Reputation: 51
I have some files (i.e some version files) in a remote repository that shouldn't be changed by future commits. Is there a way to make sure that future users who commit to this file will not be able to override the file in the remote, but still be able to push. Is there an easier way to do this than using githooks? I don't want to create a commit that undo's a users change in a githook. Is there a cleaner way of doing this?
Upvotes: 3
Views: 2512
Reputation:
I think what you need based on your need is (I maybe wrong here) is to:-
To temporarily ignore changes in a certain file: run
git update-index --assume-unchanged <file>
Then when you want to track changes again:
git update-index --no-assume-unchanged <file>
http://gitready.com/intermediate/2009/02/18/temporarily-ignoring-files.html
This will retain the file in your git repo. Any local changes made in that file will not be able to be added, committed and pushed to the remote repo.
Upvotes: 7
Reputation: 3341
You don't need to create an additional commit undoing the user's changes if you use a pre-receive
hook. This hook allows you to inspect the changes that are being pushed to your repo, and reject them (all or nothing) if they make changes to the forbidden file(s).
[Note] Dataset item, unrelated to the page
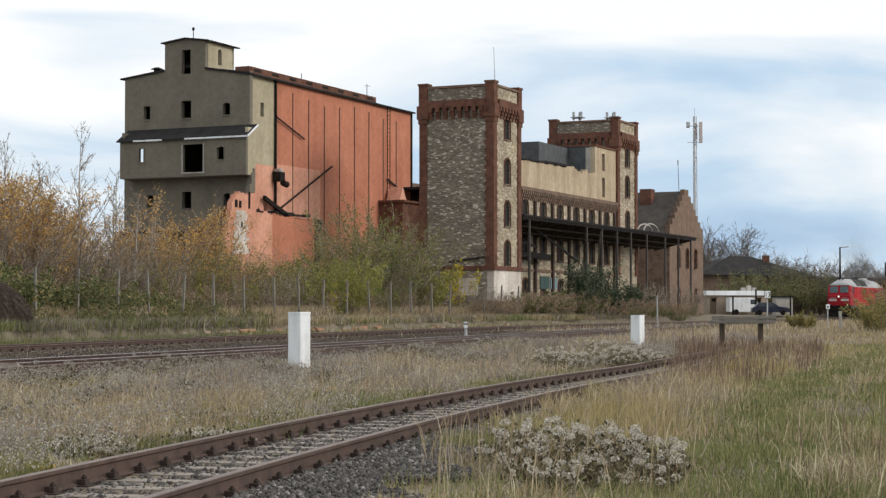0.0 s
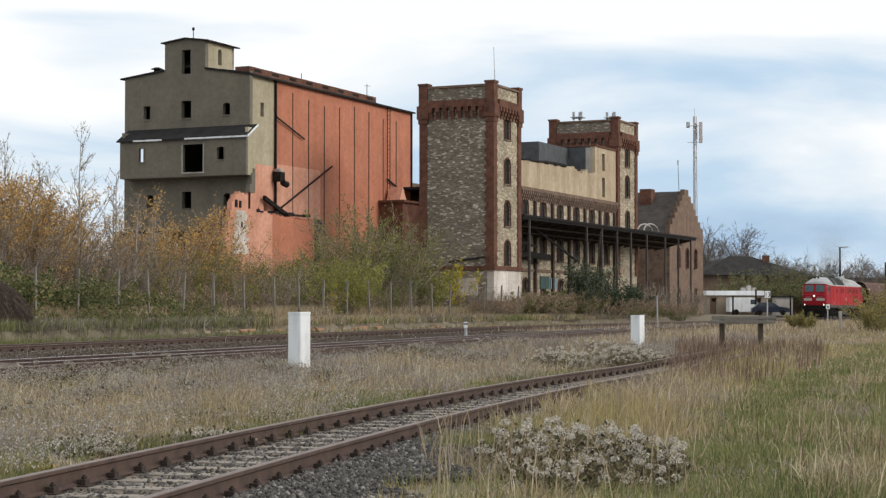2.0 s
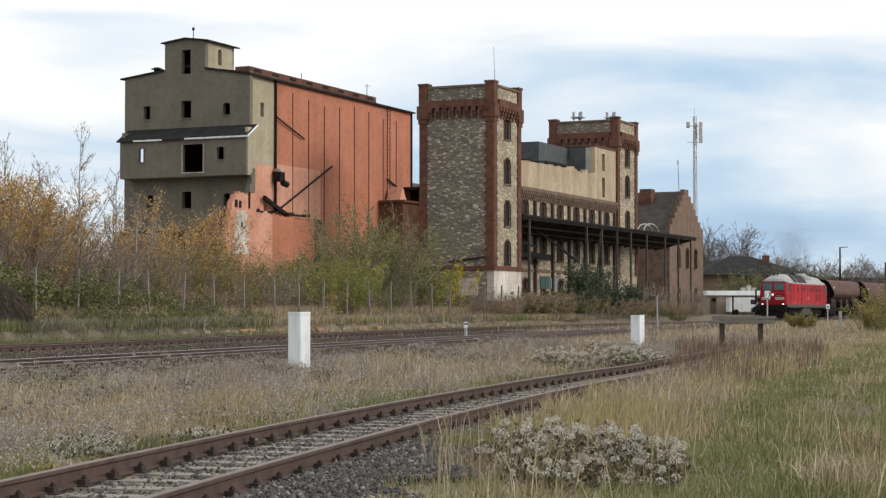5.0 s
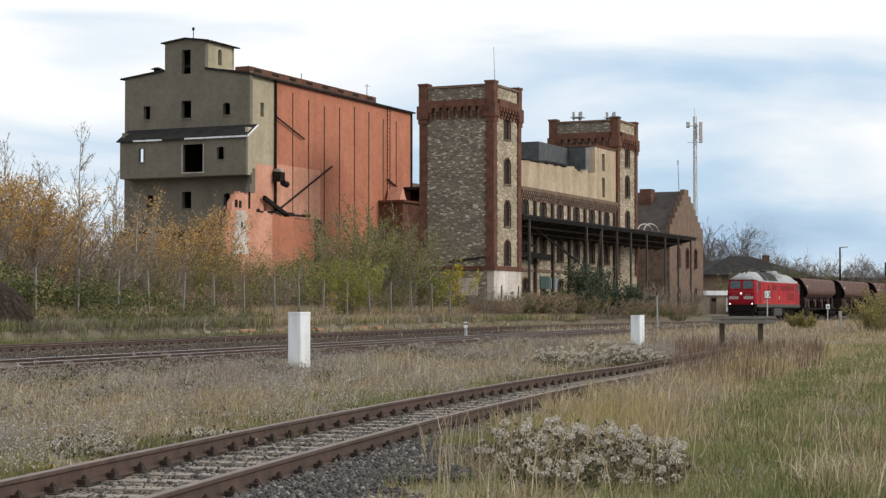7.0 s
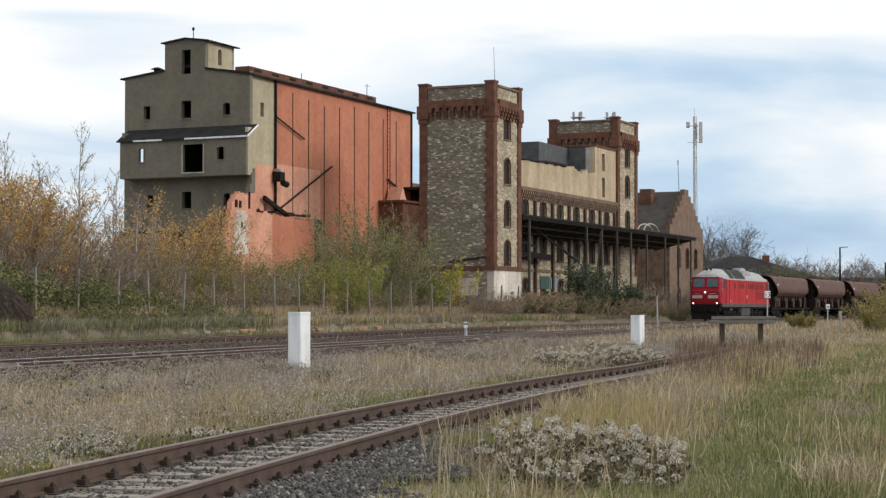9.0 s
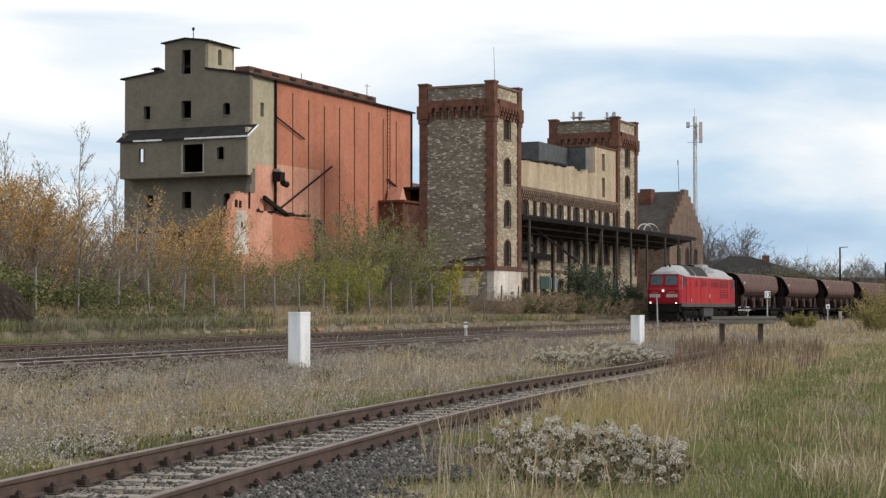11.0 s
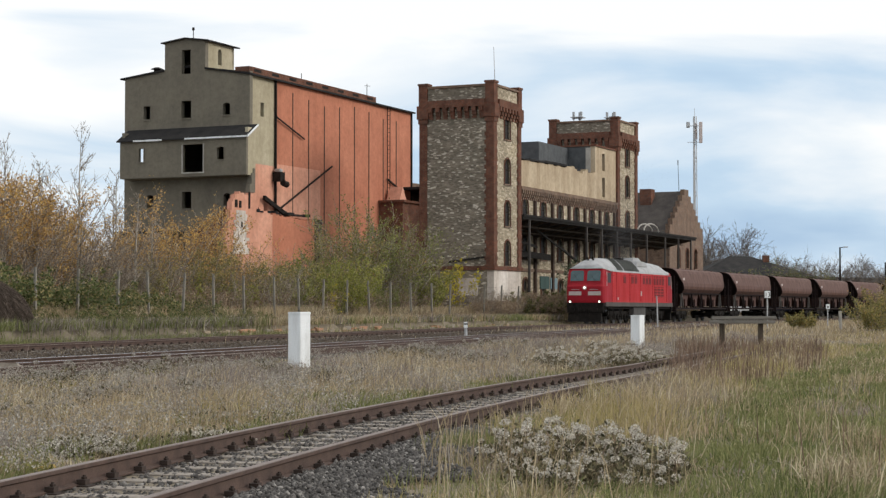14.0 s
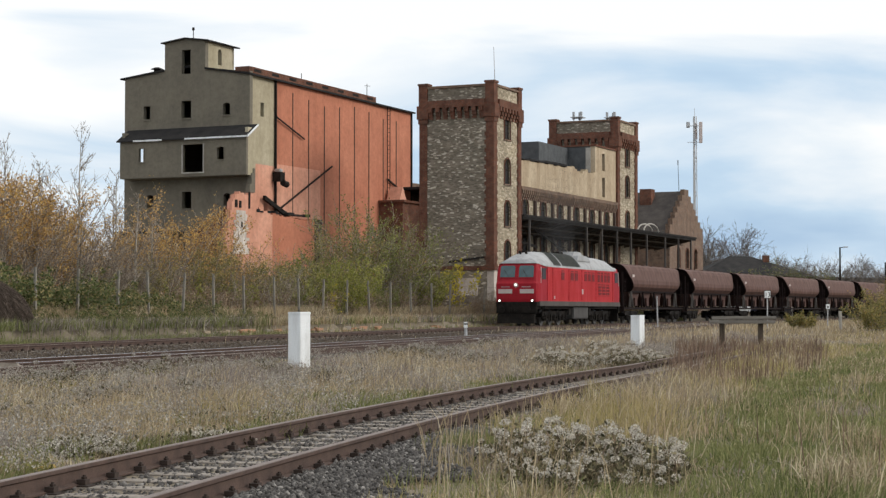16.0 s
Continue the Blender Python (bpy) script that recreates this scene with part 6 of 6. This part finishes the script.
def seed_shrub(cx, cy, sx, sy, h, n, label, head=0.05, fluff="fluff"):
    """Low weeds that carry fluffy grey seed heads."""
    t = thing("seed_head_weeds", Matrix.Identity(4), label, "weeds", "weeds with seed heads")
    x, y = RNG.normal(cx, sx, n), RNG.normal(cy, sy, n)
    k = (np.abs(x - cx) < 1.8 * sx) & (np.abs(y - cy) < 1.8 * sy)
    x, y = x[k], y[k]
    n = len(x)
    z = ground_z(x, y)
    hh = h * RNG.uniform(0.3, 1.05, n) * np.sqrt(np.clip(1.15 - ((x - cx) / (2.2 * sx)) ** 2 - ((y - cy) / (2.2 * sy)) ** 2, 0.15, 1))
    P = np.stack([x, y, z], 1)
    Q = P + np.stack([RNG.normal(0, 0.07, n), RNG.normal(0, 0.07, n), hh], 1)
    quads("stems", *stick_arrays(P, Q, np.full(n, 0.004), np.full(n, 0.003)), "russet", t)
    m = 72
    d = RNG.normal(size=(n * m, 3))
    d /= np.linalg.norm(d, axis=1, keepdims=True)
    C = np.repeat(Q, m, 0) + d * np.array([1.0, 1.0, 0.72]) * (head * np.repeat(RNG.uniform(0.6, 1.25, n), m) * RNG.uniform(0.75, 1.05, n * m))[:, None]
    quads("seed_heads", *leaf_arrays(C, head * 0.42), fluff, t, "fluffy grey seed heads")
    f = RNG.uniform(0.1, 0.85, (n * 24, 1))
    C = np.repeat(P, 24, 0) * (1 - f) + np.repeat(Q, 24, 0) * f + RNG.normal(0, 0.05, (n * 24, 3))
    quads("leaves", *leaf_arrays(C, 0.05), M.setdefault("weed_leaf", island("dark_withered_weed_leaves", [(0.0, (0.05, 0.05, 0.03)), (0.6, (0.12, 0.105, 0.06)), (1.0, (0.22, 0.19, 0.11))])), t)


for cx, cy, sx, sy, h, n in ((0.98, 16.2, 0.36, 0.9, 0.38, 84), (1.55, 15.6, 0.32, 0.8, 0.36, 66), (1.98, 15.0, 0.14, 0.5, 0.28, 18), (1.1, 14.3, 0.4, 0.4, 0.26, 40)):
    seed_shrub(cx, cy, sx, sy, h, n, "clump of withered weeds with fluffy grey seed heads")
for cx, cy, sx, sy, h, n in ((3.0, 43.0, 0.6, 1.2, 0.5, 120), (4.5, 44.0, 0.55, 1.0, 0.55, 130), (5.3, 46.0, 0.5, 1.0, 0.4, 80), (-0.8, 50.0, 0.8, 1.6, 0.45, 130), (2.6, 60.0, 1.2, 2.0, 0.4, 120), (5.6, 58.0, 0.9, 2.0, 0.4, 90), (-3.6, 17.6, 0.35, 0.5, 0.16, 60), (-2.5, 19.2, 0.3, 0.4, 0.14, 40), (-6.9, 31.0, 0.7, 1.1, 0.42, 70), (-5.1, 26.0, 0.5, 0.9, 0.36, 50), (-5.9, 37.5, 0.8, 1.4, 0.42, 80), (-5.4, 22.4, 0.35, 0.5, 0.25, 36), (-4.4, 39.0, 0.6, 1.2, 0.40, 60), (-2.7, 22.6, 0.4, 0.4, 0.15, 50), (-4.3, 28.0, 0.4, 0.8, 0.34, 34), (0.6, 44.0, 0.7, 1.4, 0.42, 70), (-2.2, 33.0, 0.6, 1.0, 0.32, 40)):
    seed_shrub(cx, cy, sx, sy, h, n, "withered weeds with grey seed heads beside the siding", 0.05, "dull_fluff" if cx < 2.9 and cy > 21 else "fluff")

# ---- ballast ----
CHIP = np.array([(0, 0, 1.0), (1, 0, 0.1), (0.2, 1, -0.1), (-0.9, 0.3, 0.2), (-0.2, -1, 0.0), (0, 0, -0.9)])
CHIP_F = np.array([(0, 1, 2), (0, 2, 3), (0, 3, 4), (0, 4, 1), (5, 2, 1), (5, 3, 2), (5, 4, 3), (5, 1, 4)])


def chips(name, x, y, z, size, label, material="stone_chip"):
    n = len(x)
    S = CHIP[None] * (size * RNG.uniform(0.6, 1.3, n))[:, None, None] * RNG.uniform(0.6, 1.2, (n, 1, 3)) + RNG.normal(0, 1, (n, 6, 3)) * (size * 0.16)[:, None, None]
    a, b = RNG.uniform(0, math.tau, n), RNG.uniform(0, math.tau, n)
    ca, sa = np.cos(a)[:, None], np.sin(a)[:, None]
    cb, sb = np.cos(b)[:, None], np.sin(b)[:, None]
    X, Y, Z = S[..., 0] * ca - S[..., 1] * sa, S[..., 0] * sa + S[..., 1] * ca, S[..., 2]
    Y, Z = Y * cb - Z * sb, Y * sb + Z * cb
    V = np.stack([X + x[:, None], Y + y[:, None], Z + z[:, None]], 2).reshape(-1, 3)
    F = ((np.arange(n) * 6)[:, None, None] + CHIP_F[None]).reshape(-1, 3)
    return quads(name, V, F, material, None, label, "ballast", "stuff")


def ballast():
    y = RNG.uniform(9.5, 34, 34000) ** 1.0
    d = RNG.uniform(-1.5, 1.5, len(y))
    x = siding_x(y) + d / 0.965
    k = (np.abs(np.abs(d) - 0.752) > 0.09) & (RNG.uniform(0, 1, len(y)) < np.interp(y, [10, 22, 34], [1, 0.9, 0.5]))
    x, y, d = x[k], y[k], d[k]
    chips("siding_ballast", x, y, np.full(len(x), -0.472) + RNG.uniform(0, 0.045, len(x)), np.full(len(x), 0.028), "grey broken-stone ballast in the siding")
    y = RNG.uniform(9.0, 22, 46000)
    d = RNG.uniform(0.9, 2.7, len(y))
    x = siding_x(y) + d / 0.965
    k = near_scree(x, y)
    x, y = x[k], y[k]
    chips("ballast_shoulder", x, y, ground_z(x, y) + RNG.uniform(0, 0.06, len(x)), np.full(len(x), 0.025), "grey broken-stone shoulder beside the siding")
    y = RNG.uniform(-14, 66, 18000)
    o = RNG.uniform(-6.5, 1.9, len(y))
    x = -9.7 + y * math.sin(H2) + o * math.cos(H2)
    yy = 37.7 + y * math.cos(H2) - o * math.sin(H2)
    chips("second_line_ballast", x, yy, np.full(len(x), -0.27) + RNG.uniform(0, 0.05, len(x)), np.full(len(x), 0.028), "brown-grey ballast under the second line", "chip_brown")
    s = RNG.uniform(-45, 70, 12000)
    o = RNG.uniform(-2.3, 2.4, len(s))
    h = LINE_H + LINE_K * s
    x, yy = CENTRE[0] - (RADIUS - o) * np.cos(h), CENTRE[1] + (RADIUS - o) * np.sin(h)
    chips("main_line_ballast", x, yy, np.where(s > 15, -0.2, -0.2 - 0.0025 * (15 - s)) + RNG.uniform(0, 0.05, len(x)), np.full(len(x), 0.03), "brown-grey ballast under the main line", "chip_brown")


ballast()


# ---- exhaust: drifting puffs of fine soot flakes ----
M["soot"] = plain("soot_flakes", (0.055, 0.055, 0.058), (0.10, 0.10, 0.104), 2, 20, 1.0)
smoke = thing("exhaust_smoke", Matrix.Identity(4), "thin grey diesel smoke above the locomotive", "smoke")
for k in range(8):
    f = k / 7
    n = int(8000 + 6000 * f)
    C = RNG.normal(0, 1, (n, 3)) * np.array([0.5 + 1.6 * f, 0.4 + 1.1 * f, 0.3 + 1.1 * f]) + np.array([9.2 + 1.5 * f, 0.4 * f, 5.1 + 4.2 * f])
    C = C[C[:, 2] > 4.95]
    quads("puff", *leaf_arrays(C, 0.019), "soot", smoke, kind="stuff")
TRAIN.append((smoke, 0.0, 19.5))


# ---- what moves ----
def travelled(t):
    """Where the locomotive's nose is on the main line."""
    return S3 * t ** 3 + S2 * t * t + S1 * t + S0


def on_line(s, length):
    x, y, z, _ = main_line(s)
    x2, y2, z2, _ = main_line(s + length)
    return pose(x, y, z, 0, 0, math.degrees(math.atan2(y2 - y, x2 - x)))


def motions():
    for ob, back, length in TRAIN:
        walk(ob, [(0.5 * k, on_line(travelled(0.5 * k) + back, length)) for k in range(33)])
    for ob, m, back in WHEELS:
        base = travelled(0)
        walk(ob, [(k / 15, m @ pose(0, 0, 0, 0, math.degrees((travelled(k / 15) - base) / WHEEL_R), 0)) for k in range(241)])


motions()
Or if you'd prefer to just skip the changes to that file and allow their other changes to be pushed, use an update
hook to reject only the changes to the forbidden files, while allowing the others through. (But this breaks the transactional integrity of their push, so you're making the assumption that the other changes will not depend on the changes they were attempting to make to the forbidden files.)